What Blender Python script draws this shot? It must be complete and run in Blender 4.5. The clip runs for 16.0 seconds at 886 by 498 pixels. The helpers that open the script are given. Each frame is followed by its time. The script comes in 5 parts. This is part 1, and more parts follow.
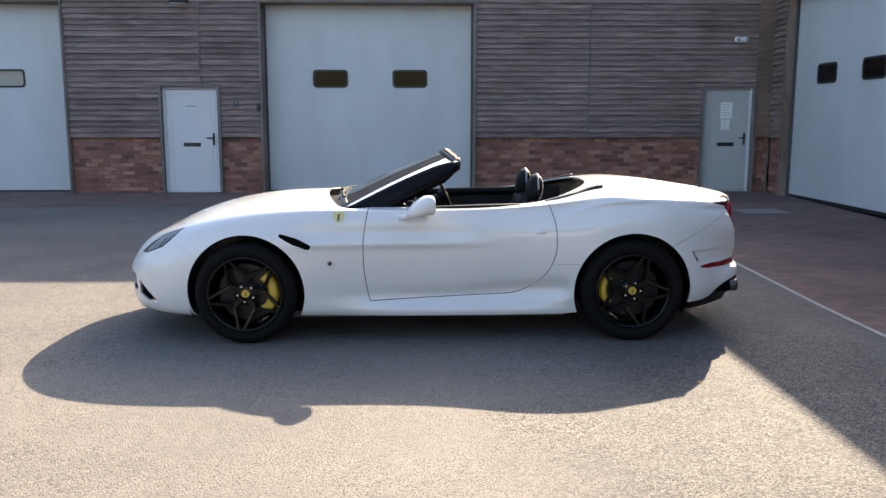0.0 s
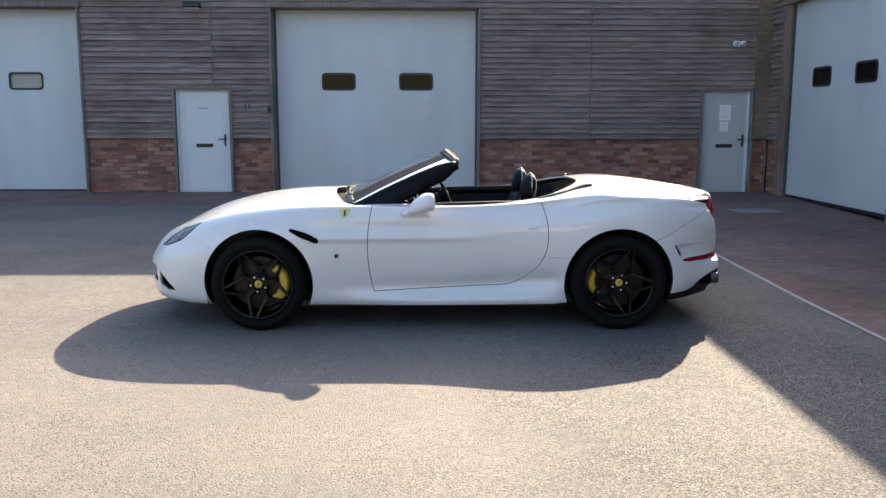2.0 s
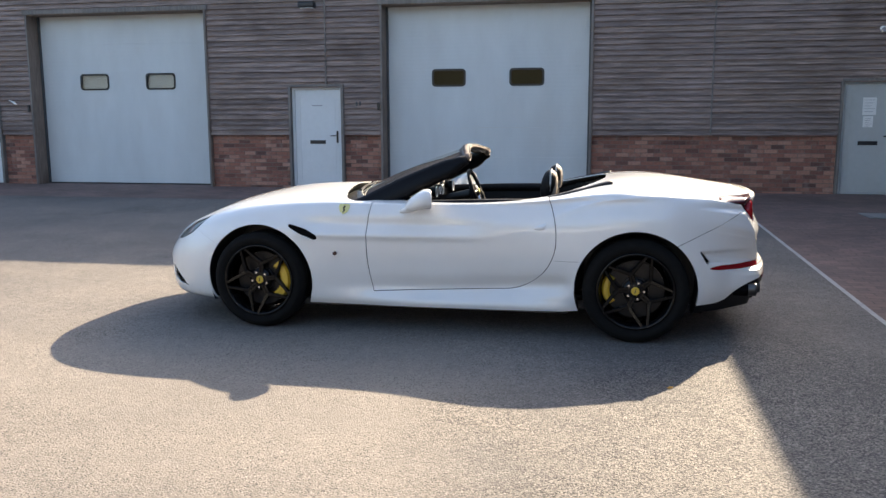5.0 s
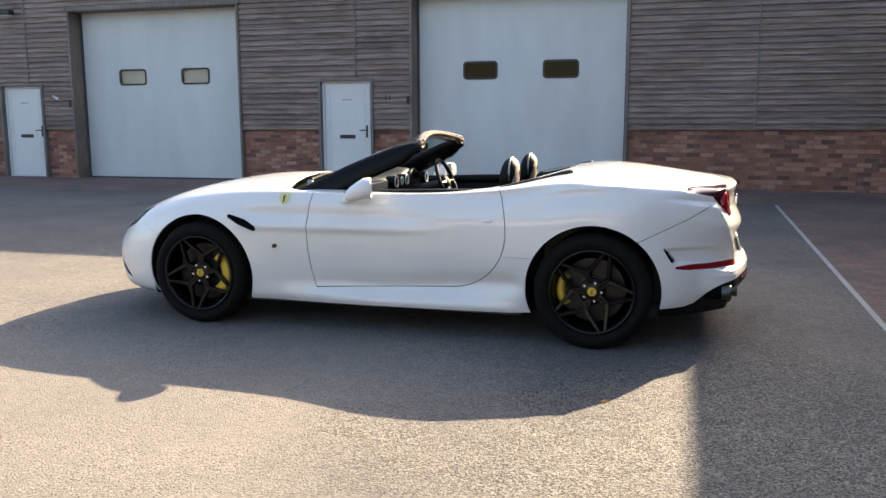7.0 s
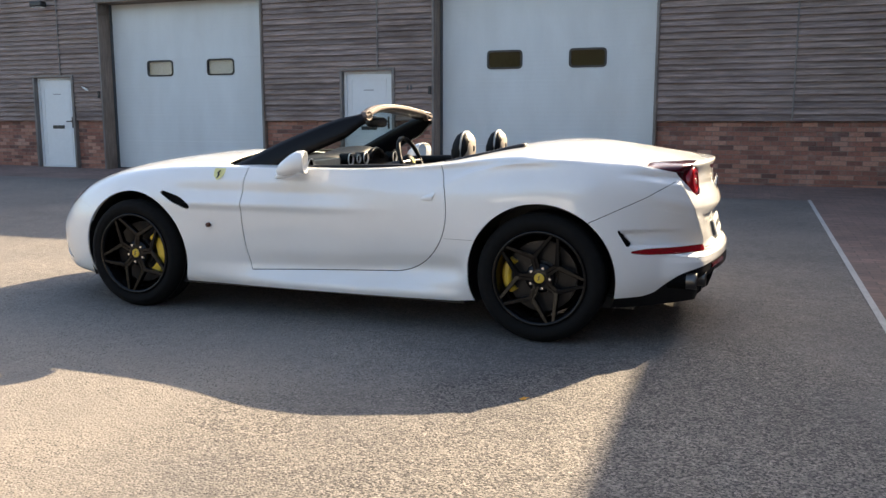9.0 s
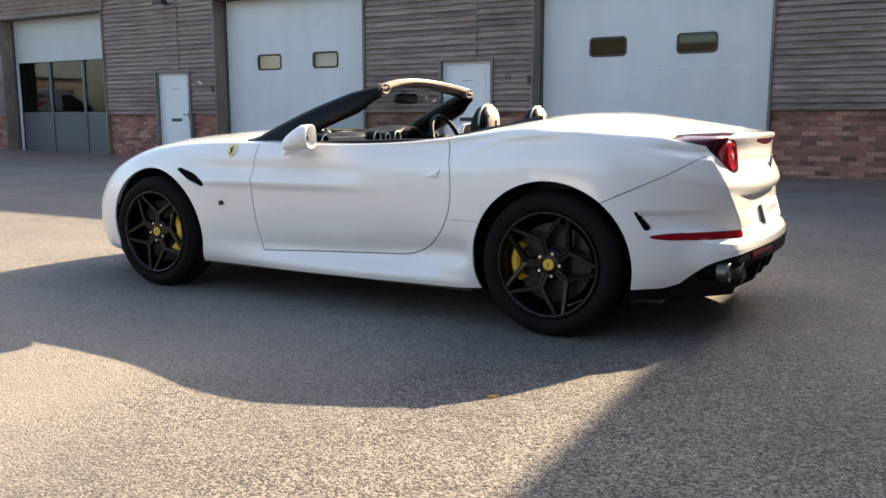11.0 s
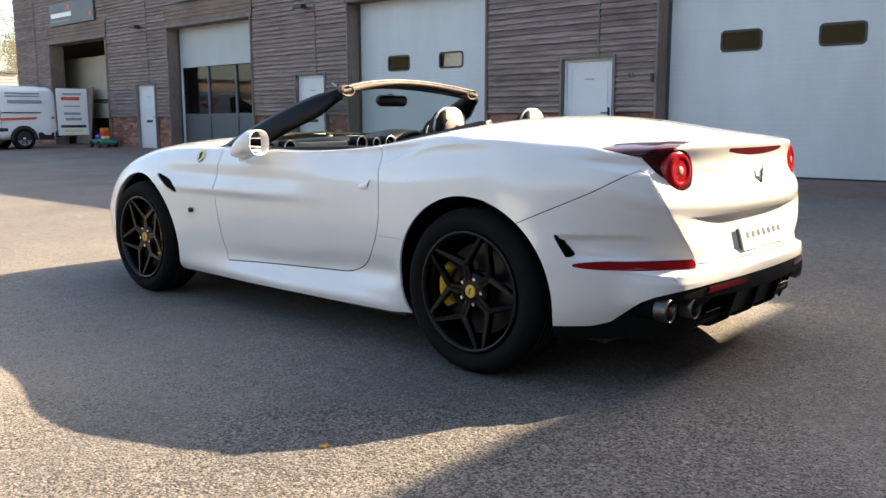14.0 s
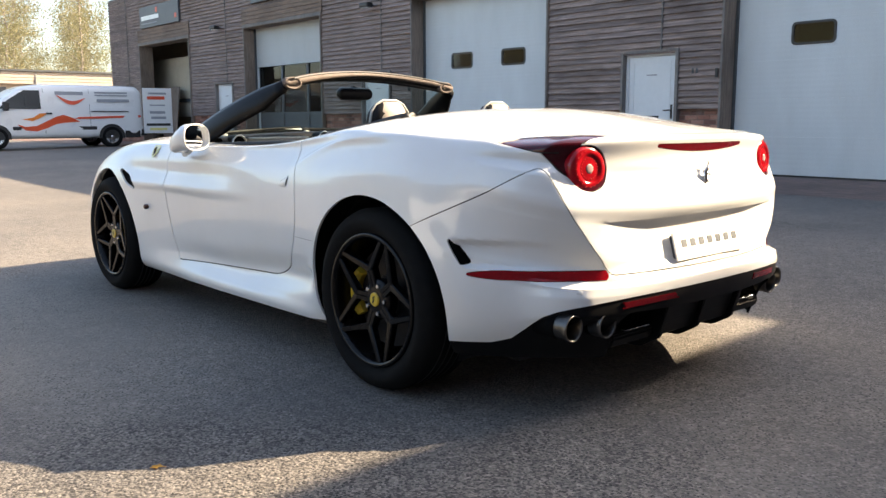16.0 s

--*--

- [Task to carry out]
Write out the listing above again, exactly, but with no pictures in the copy.

- [Output for this exercise]
What Blender Python script draws this shot? It must be complete and run in Blender 4.5. The clip runs for 16.0 seconds at 886 by 498 pixels. The helpers that open the script are given. Each frame is followed by its time. The script comes in 5 parts. This is part 1, and more parts follow.
0.0 s
2.0 s
5.0 s
7.0 s
9.0 s
11.0 s
14.0 s
16.0 s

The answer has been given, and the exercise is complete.